Understanding wetting transitions on patterned surfaces towards optimal switching of apparent wettability

Papathanasiou, Athanasios

National Technical University of Athens, School of Chemical Engineering, Athens, Greece

Micro-patterned solid surfaces exhibit a plethora of apparent wetting states ranging from super-hydrophobicity to super-hydrophilicity. Understanding the mechanisms of transitions between the different stable or metastable wetting states is of critical importance since it is related to the design of surfaces with fully controllable wettability. Wetting transitions are induced by surpassing certain energy barriers set by saddles in the free energy landscape corresponding to unstable wetting states, not observable in experiments, however tractable only computationally by applying suitable numerical techniques. Thus, it is essential to apply system-level tasks, such as bifurcation and stability analysis, which enable the computation of entire solution families both stable and unstable.

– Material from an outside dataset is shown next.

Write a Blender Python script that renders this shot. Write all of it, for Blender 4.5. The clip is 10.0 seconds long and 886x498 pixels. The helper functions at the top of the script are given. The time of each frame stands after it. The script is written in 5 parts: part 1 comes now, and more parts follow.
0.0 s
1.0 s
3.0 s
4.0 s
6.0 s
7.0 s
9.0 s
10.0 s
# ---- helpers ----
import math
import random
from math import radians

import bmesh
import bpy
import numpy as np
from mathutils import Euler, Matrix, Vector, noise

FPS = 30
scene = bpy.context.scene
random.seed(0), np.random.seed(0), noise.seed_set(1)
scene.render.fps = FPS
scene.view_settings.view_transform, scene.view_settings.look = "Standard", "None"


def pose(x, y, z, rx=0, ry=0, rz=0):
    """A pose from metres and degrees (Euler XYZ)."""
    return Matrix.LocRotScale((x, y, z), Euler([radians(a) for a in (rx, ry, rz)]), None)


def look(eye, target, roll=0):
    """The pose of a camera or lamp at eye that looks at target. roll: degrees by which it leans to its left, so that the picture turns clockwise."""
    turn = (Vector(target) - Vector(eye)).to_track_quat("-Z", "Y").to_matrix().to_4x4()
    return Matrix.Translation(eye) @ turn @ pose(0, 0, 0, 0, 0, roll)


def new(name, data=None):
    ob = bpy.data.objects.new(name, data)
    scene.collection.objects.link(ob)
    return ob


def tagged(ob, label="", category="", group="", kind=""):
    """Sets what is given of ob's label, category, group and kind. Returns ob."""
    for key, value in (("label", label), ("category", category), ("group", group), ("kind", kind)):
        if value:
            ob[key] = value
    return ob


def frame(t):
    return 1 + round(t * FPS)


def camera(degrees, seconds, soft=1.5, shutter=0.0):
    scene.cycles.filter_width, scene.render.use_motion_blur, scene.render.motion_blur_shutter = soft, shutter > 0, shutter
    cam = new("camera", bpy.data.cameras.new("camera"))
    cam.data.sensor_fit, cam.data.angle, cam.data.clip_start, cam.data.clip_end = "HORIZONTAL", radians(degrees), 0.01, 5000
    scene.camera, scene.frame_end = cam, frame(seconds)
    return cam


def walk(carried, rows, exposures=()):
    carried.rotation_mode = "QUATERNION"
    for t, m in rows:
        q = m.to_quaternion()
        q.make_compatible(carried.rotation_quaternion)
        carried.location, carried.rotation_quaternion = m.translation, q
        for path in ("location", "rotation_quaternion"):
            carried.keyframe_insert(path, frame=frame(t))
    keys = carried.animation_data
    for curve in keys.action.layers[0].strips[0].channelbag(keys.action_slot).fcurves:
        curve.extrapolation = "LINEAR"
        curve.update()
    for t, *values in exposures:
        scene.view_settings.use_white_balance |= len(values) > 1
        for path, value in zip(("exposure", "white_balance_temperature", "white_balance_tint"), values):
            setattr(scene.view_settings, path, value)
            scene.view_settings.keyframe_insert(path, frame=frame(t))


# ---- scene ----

A mesoscopic lattice Boltzmann (LB) model is employed for the simulation of wetting transitions on model structured surfaces, utilizing its efficiency to deal with flows around solid micron scale obstacles of increased geometric complexity, and to incorporate non trivial microscopic effects (e.g., disjoining pressure). We demonstrate the application of a time-stepper based computational framework, which exploits short bursts of appropriately initialized LB simulations to perform systems level analysis, and track entire solution branches corresponding to stable and unstable steady states. On one hand the computation of wetting transitions energy barriers is enabled, on the other hand, stability analysis provide the directions, along which a targeted actuation could trigger a desired transition, efficiently in terms of strength and energy demand. Here, we report the dependence of the energy barriers on various geometric features of a patterned surface as well as the effect of various perturbations on the wetting and de-wetting transitions.